**Objective:** Omit the pictures, then reproduce every remaining record exactly.

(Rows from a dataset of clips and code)
⟨

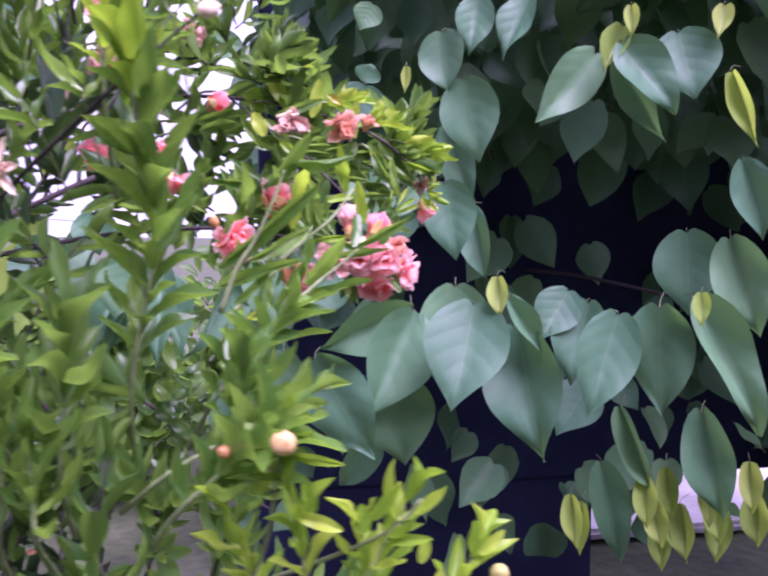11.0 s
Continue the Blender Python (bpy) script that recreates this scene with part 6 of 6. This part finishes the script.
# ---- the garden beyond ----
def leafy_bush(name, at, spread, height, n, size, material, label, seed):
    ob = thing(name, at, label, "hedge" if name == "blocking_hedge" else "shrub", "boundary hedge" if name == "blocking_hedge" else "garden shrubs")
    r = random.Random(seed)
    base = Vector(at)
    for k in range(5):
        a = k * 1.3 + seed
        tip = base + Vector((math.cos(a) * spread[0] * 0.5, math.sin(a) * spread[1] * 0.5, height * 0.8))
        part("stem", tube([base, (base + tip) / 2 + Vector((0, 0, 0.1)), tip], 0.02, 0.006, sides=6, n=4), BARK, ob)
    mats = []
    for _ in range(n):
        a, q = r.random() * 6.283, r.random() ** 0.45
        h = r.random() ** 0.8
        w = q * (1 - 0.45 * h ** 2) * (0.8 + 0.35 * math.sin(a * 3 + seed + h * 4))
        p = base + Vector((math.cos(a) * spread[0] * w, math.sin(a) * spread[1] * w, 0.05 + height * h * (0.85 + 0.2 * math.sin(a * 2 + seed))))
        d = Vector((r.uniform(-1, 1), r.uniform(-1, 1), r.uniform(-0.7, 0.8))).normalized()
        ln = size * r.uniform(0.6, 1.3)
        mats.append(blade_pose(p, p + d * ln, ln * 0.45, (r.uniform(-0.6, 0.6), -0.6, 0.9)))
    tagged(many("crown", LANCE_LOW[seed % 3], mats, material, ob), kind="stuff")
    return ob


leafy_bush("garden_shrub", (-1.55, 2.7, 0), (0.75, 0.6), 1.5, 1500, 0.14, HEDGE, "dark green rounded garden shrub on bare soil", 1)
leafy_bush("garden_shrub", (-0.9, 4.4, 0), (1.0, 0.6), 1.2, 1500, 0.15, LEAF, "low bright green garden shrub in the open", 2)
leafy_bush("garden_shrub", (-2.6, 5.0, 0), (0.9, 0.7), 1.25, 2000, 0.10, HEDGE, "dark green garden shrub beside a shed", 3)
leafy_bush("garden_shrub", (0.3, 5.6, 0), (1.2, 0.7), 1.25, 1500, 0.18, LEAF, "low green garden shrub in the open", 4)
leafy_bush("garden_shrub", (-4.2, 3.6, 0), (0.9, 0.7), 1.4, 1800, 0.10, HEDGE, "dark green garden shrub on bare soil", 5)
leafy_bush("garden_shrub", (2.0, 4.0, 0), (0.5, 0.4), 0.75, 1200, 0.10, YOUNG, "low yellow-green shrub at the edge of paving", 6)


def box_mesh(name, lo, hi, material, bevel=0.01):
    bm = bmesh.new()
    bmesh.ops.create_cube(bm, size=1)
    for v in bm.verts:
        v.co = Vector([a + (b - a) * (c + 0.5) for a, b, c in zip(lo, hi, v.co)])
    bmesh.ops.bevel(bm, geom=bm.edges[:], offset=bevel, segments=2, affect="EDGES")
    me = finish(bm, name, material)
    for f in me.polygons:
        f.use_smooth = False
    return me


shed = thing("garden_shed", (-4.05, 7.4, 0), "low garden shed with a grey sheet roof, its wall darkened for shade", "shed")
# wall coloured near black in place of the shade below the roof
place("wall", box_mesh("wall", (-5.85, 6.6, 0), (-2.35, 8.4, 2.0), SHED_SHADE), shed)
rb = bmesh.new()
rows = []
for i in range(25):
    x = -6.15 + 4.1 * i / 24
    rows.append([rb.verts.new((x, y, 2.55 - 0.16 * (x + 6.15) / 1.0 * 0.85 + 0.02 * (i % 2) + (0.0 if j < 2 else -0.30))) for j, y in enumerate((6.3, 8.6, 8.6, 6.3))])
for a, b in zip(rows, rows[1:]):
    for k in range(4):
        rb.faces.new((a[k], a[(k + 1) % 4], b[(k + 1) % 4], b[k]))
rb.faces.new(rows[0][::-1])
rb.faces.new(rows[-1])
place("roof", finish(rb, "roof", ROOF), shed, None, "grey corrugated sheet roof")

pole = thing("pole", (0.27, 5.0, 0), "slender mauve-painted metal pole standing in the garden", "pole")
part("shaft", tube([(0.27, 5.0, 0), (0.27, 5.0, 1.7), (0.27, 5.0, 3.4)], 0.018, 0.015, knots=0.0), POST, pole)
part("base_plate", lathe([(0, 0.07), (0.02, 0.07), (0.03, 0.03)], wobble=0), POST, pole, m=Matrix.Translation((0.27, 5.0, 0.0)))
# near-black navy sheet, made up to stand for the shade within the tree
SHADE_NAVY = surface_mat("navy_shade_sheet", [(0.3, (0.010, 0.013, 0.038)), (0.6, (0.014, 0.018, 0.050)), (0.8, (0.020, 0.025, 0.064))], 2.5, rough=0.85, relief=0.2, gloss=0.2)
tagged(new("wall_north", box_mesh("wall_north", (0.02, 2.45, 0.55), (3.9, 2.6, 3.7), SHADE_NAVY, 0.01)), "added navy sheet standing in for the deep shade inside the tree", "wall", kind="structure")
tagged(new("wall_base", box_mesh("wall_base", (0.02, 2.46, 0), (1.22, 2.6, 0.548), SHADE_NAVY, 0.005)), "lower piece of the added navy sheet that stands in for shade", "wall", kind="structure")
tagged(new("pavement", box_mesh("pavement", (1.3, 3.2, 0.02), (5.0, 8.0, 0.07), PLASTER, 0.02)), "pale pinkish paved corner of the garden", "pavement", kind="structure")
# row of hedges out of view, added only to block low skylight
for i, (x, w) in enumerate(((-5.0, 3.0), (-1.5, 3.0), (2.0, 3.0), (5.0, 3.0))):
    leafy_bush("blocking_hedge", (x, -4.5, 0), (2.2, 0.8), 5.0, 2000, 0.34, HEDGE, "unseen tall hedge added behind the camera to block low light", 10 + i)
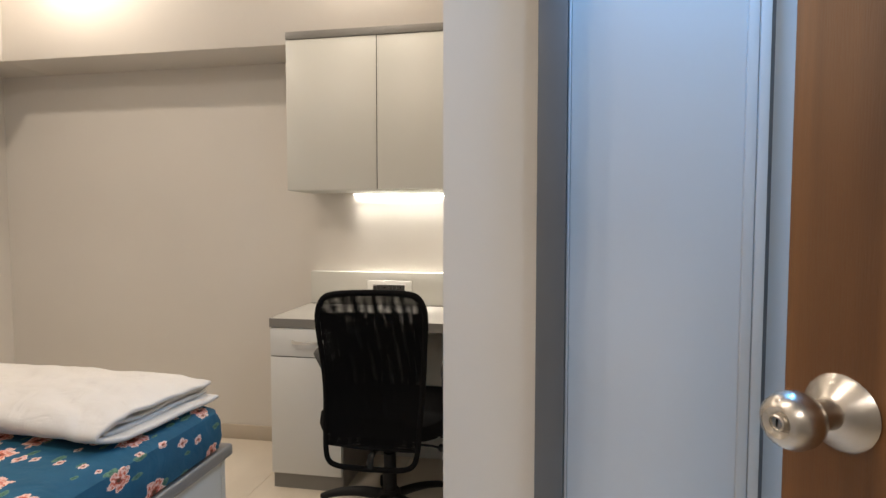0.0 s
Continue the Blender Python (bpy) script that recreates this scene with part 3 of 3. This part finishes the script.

⟩

**Task result:**
11.0 s
Continue the Blender Python (bpy) script that recreates this scene with part 6 of 6. This part finishes the script.
# ---- the garden beyond ----
def leafy_bush(name, at, spread, height, n, size, material, label, seed):
    ob = thing(name, at, label, "hedge" if name == "blocking_hedge" else "shrub", "boundary hedge" if name == "blocking_hedge" else "garden shrubs")
    r = random.Random(seed)
    base = Vector(at)
    for k in range(5):
        a = k * 1.3 + seed
        tip = base + Vector((math.cos(a) * spread[0] * 0.5, math.sin(a) * spread[1] * 0.5, height * 0.8))
        part("stem", tube([base, (base + tip) / 2 + Vector((0, 0, 0.1)), tip], 0.02, 0.006, sides=6, n=4), BARK, ob)
    mats = []
    for _ in range(n):
        a, q = r.random() * 6.283, r.random() ** 0.45
        h = r.random() ** 0.8
        w = q * (1 - 0.45 * h ** 2) * (0.8 + 0.35 * math.sin(a * 3 + seed + h * 4))
        p = base + Vector((math.cos(a) * spread[0] * w, math.sin(a) * spread[1] * w, 0.05 + height * h * (0.85 + 0.2 * math.sin(a * 2 + seed))))
        d = Vector((r.uniform(-1, 1), r.uniform(-1, 1), r.uniform(-0.7, 0.8))).normalized()
        ln = size * r.uniform(0.6, 1.3)
        mats.append(blade_pose(p, p + d * ln, ln * 0.45, (r.uniform(-0.6, 0.6), -0.6, 0.9)))
    tagged(many("crown", LANCE_LOW[seed % 3], mats, material, ob), kind="stuff")
    return ob


leafy_bush("garden_shrub", (-1.55, 2.7, 0), (0.75, 0.6), 1.5, 1500, 0.14, HEDGE, "dark green rounded garden shrub on bare soil", 1)
leafy_bush("garden_shrub", (-0.9, 4.4, 0), (1.0, 0.6), 1.2, 1500, 0.15, LEAF, "low bright green garden shrub in the open", 2)
leafy_bush("garden_shrub", (-2.6, 5.0, 0), (0.9, 0.7), 1.25, 2000, 0.10, HEDGE, "dark green garden shrub beside a shed", 3)
leafy_bush("garden_shrub", (0.3, 5.6, 0), (1.2, 0.7), 1.25, 1500, 0.18, LEAF, "low green garden shrub in the open", 4)
leafy_bush("garden_shrub", (-4.2, 3.6, 0), (0.9, 0.7), 1.4, 1800, 0.10, HEDGE, "dark green garden shrub on bare soil", 5)
leafy_bush("garden_shrub", (2.0, 4.0, 0), (0.5, 0.4), 0.75, 1200, 0.10, YOUNG, "low yellow-green shrub at the edge of paving", 6)


def box_mesh(name, lo, hi, material, bevel=0.01):
    bm = bmesh.new()
    bmesh.ops.create_cube(bm, size=1)
    for v in bm.verts:
        v.co = Vector([a + (b - a) * (c + 0.5) for a, b, c in zip(lo, hi, v.co)])
    bmesh.ops.bevel(bm, geom=bm.edges[:], offset=bevel, segments=2, affect="EDGES")
    me = finish(bm, name, material)
    for f in me.polygons:
        f.use_smooth = False
    return me


shed = thing("garden_shed", (-4.05, 7.4, 0), "low garden shed with a grey sheet roof, its wall darkened for shade", "shed")
# wall coloured near black in place of the shade below the roof
place("wall", box_mesh("wall", (-5.85, 6.6, 0), (-2.35, 8.4, 2.0), SHED_SHADE), shed)
rb = bmesh.new()
rows = []
for i in range(25):
    x = -6.15 + 4.1 * i / 24
    rows.append([rb.verts.new((x, y, 2.55 - 0.16 * (x + 6.15) / 1.0 * 0.85 + 0.02 * (i % 2) + (0.0 if j < 2 else -0.30))) for j, y in enumerate((6.3, 8.6, 8.6, 6.3))])
for a, b in zip(rows, rows[1:]):
    for k in range(4):
        rb.faces.new((a[k], a[(k + 1) % 4], b[(k + 1) % 4], b[k]))
rb.faces.new(rows[0][::-1])
rb.faces.new(rows[-1])
place("roof", finish(rb, "roof", ROOF), shed, None, "grey corrugated sheet roof")

pole = thing("pole", (0.27, 5.0, 0), "slender mauve-painted metal pole standing in the garden", "pole")
part("shaft", tube([(0.27, 5.0, 0), (0.27, 5.0, 1.7), (0.27, 5.0, 3.4)], 0.018, 0.015, knots=0.0), POST, pole)
part("base_plate", lathe([(0, 0.07), (0.02, 0.07), (0.03, 0.03)], wobble=0), POST, pole, m=Matrix.Translation((0.27, 5.0, 0.0)))
# near-black navy sheet, made up to stand for the shade within the tree
SHADE_NAVY = surface_mat("navy_shade_sheet", [(0.3, (0.010, 0.013, 0.038)), (0.6, (0.014, 0.018, 0.050)), (0.8, (0.020, 0.025, 0.064))], 2.5, rough=0.85, relief=0.2, gloss=0.2)
tagged(new("wall_north", box_mesh("wall_north", (0.02, 2.45, 0.55), (3.9, 2.6, 3.7), SHADE_NAVY, 0.01)), "added navy sheet standing in for the deep shade inside the tree", "wall", kind="structure")
tagged(new("wall_base", box_mesh("wall_base", (0.02, 2.46, 0), (1.22, 2.6, 0.548), SHADE_NAVY, 0.005)), "lower piece of the added navy sheet that stands in for shade", "wall", kind="structure")
tagged(new("pavement", box_mesh("pavement", (1.3, 3.2, 0.02), (5.0, 8.0, 0.07), PLASTER, 0.02)), "pale pinkish paved corner of the garden", "pavement", kind="structure")
# row of hedges out of view, added only to block low skylight
for i, (x, w) in enumerate(((-5.0, 3.0), (-1.5, 3.0), (2.0, 3.0), (5.0, 3.0))):
    leafy_bush("blocking_hedge", (x, -4.5, 0), (2.2, 0.8), 5.0, 2000, 0.34, HEDGE, "unseen tall hedge added behind the camera to block low light", 10 + i)
0.0 s
Continue the Blender Python (bpy) script that recreates this scene with part 3 of 3. This part finishes the script.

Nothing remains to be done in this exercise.